* Instruction: Write out the listing below from the line containing "Continue the Blender" to its last line, unaltered, ends included.

* Raw data:
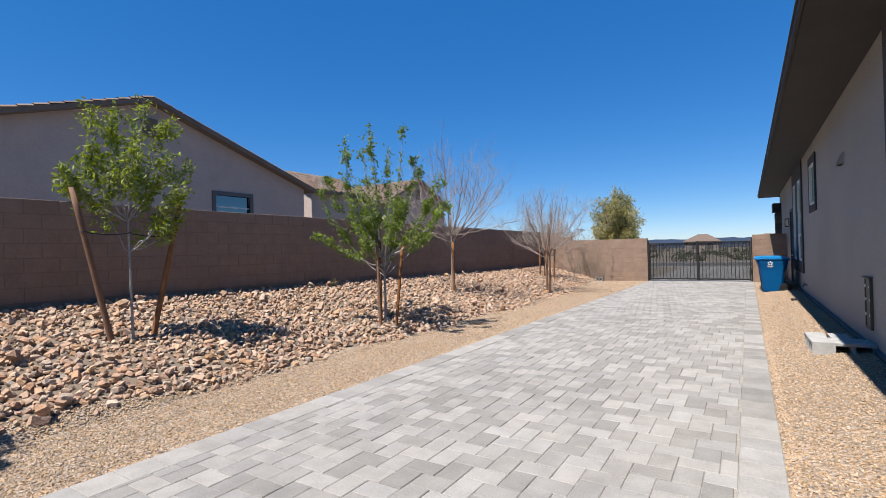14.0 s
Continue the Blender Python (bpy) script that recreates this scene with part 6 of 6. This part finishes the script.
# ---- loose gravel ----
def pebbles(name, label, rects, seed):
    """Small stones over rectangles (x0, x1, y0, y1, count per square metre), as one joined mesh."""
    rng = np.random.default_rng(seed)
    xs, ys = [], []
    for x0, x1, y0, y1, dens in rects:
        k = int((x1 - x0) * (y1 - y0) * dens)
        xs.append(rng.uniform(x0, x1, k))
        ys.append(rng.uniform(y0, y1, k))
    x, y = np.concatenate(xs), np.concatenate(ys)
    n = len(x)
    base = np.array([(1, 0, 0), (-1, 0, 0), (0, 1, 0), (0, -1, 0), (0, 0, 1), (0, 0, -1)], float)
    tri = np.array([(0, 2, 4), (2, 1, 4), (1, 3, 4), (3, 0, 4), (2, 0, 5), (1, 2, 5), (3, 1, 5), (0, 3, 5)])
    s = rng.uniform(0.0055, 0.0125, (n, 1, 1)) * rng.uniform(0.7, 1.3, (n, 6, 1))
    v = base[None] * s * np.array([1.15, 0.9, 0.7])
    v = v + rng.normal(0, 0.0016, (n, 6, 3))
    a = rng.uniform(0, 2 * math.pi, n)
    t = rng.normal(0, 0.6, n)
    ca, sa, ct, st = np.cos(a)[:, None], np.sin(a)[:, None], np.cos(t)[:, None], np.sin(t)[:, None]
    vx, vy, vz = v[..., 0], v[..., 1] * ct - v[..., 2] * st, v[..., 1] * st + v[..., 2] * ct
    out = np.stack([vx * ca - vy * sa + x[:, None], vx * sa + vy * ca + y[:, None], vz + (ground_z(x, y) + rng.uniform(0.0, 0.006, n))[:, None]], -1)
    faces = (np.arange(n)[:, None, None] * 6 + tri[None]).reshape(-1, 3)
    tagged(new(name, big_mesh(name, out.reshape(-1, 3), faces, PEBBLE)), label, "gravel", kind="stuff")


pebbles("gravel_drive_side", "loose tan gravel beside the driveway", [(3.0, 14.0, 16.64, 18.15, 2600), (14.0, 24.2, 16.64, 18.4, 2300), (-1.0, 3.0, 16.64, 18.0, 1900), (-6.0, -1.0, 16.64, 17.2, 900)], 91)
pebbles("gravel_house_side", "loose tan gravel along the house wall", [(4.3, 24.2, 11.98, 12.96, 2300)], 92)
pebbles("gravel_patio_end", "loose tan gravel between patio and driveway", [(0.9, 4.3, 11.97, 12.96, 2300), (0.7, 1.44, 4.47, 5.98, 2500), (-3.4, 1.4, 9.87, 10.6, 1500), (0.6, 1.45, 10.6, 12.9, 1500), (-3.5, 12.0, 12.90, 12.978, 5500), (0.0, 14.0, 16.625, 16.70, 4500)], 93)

* Completed exercise:
Continue the Blender Python (bpy) script that recreates this scene with part 6 of 6. This part finishes the script.
# ---- loose gravel ----
def pebbles(name, label, rects, seed):
    """Small stones over rectangles (x0, x1, y0, y1, count per square metre), as one joined mesh."""
    rng = np.random.default_rng(seed)
    xs, ys = [], []
    for x0, x1, y0, y1, dens in rects:
        k = int((x1 - x0) * (y1 - y0) * dens)
        xs.append(rng.uniform(x0, x1, k))
        ys.append(rng.uniform(y0, y1, k))
    x, y = np.concatenate(xs), np.concatenate(ys)
    n = len(x)
    base = np.array([(1, 0, 0), (-1, 0, 0), (0, 1, 0), (0, -1, 0), (0, 0, 1), (0, 0, -1)], float)
    tri = np.array([(0, 2, 4), (2, 1, 4), (1, 3, 4), (3, 0, 4), (2, 0, 5), (1, 2, 5), (3, 1, 5), (0, 3, 5)])
    s = rng.uniform(0.0055, 0.0125, (n, 1, 1)) * rng.uniform(0.7, 1.3, (n, 6, 1))
    v = base[None] * s * np.array([1.15, 0.9, 0.7])
    v = v + rng.normal(0, 0.0016, (n, 6, 3))
    a = rng.uniform(0, 2 * math.pi, n)
    t = rng.normal(0, 0.6, n)
    ca, sa, ct, st = np.cos(a)[:, None], np.sin(a)[:, None], np.cos(t)[:, None], np.sin(t)[:, None]
    vx, vy, vz = v[..., 0], v[..., 1] * ct - v[..., 2] * st, v[..., 1] * st + v[..., 2] * ct
    out = np.stack([vx * ca - vy * sa + x[:, None], vx * sa + vy * ca + y[:, None], vz + (ground_z(x, y) + rng.uniform(0.0, 0.006, n))[:, None]], -1)
    faces = (np.arange(n)[:, None, None] * 6 + tri[None]).reshape(-1, 3)
    tagged(new(name, big_mesh(name, out.reshape(-1, 3), faces, PEBBLE)), label, "gravel", kind="stuff")


pebbles("gravel_drive_side", "loose tan gravel beside the driveway", [(3.0, 14.0, 16.64, 18.15, 2600), (14.0, 24.2, 16.64, 18.4, 2300), (-1.0, 3.0, 16.64, 18.0, 1900), (-6.0, -1.0, 16.64, 17.2, 900)], 91)
pebbles("gravel_house_side", "loose tan gravel along the house wall", [(4.3, 24.2, 11.98, 12.96, 2300)], 92)
pebbles("gravel_patio_end", "loose tan gravel between patio and driveway", [(0.9, 4.3, 11.97, 12.96, 2300), (0.7, 1.44, 4.47, 5.98, 2500), (-3.4, 1.4, 9.87, 10.6, 1500), (0.6, 1.45, 10.6, 12.9, 1500), (-3.5, 12.0, 12.90, 12.978, 5500), (0.0, 14.0, 16.625, 16.70, 4500)], 93)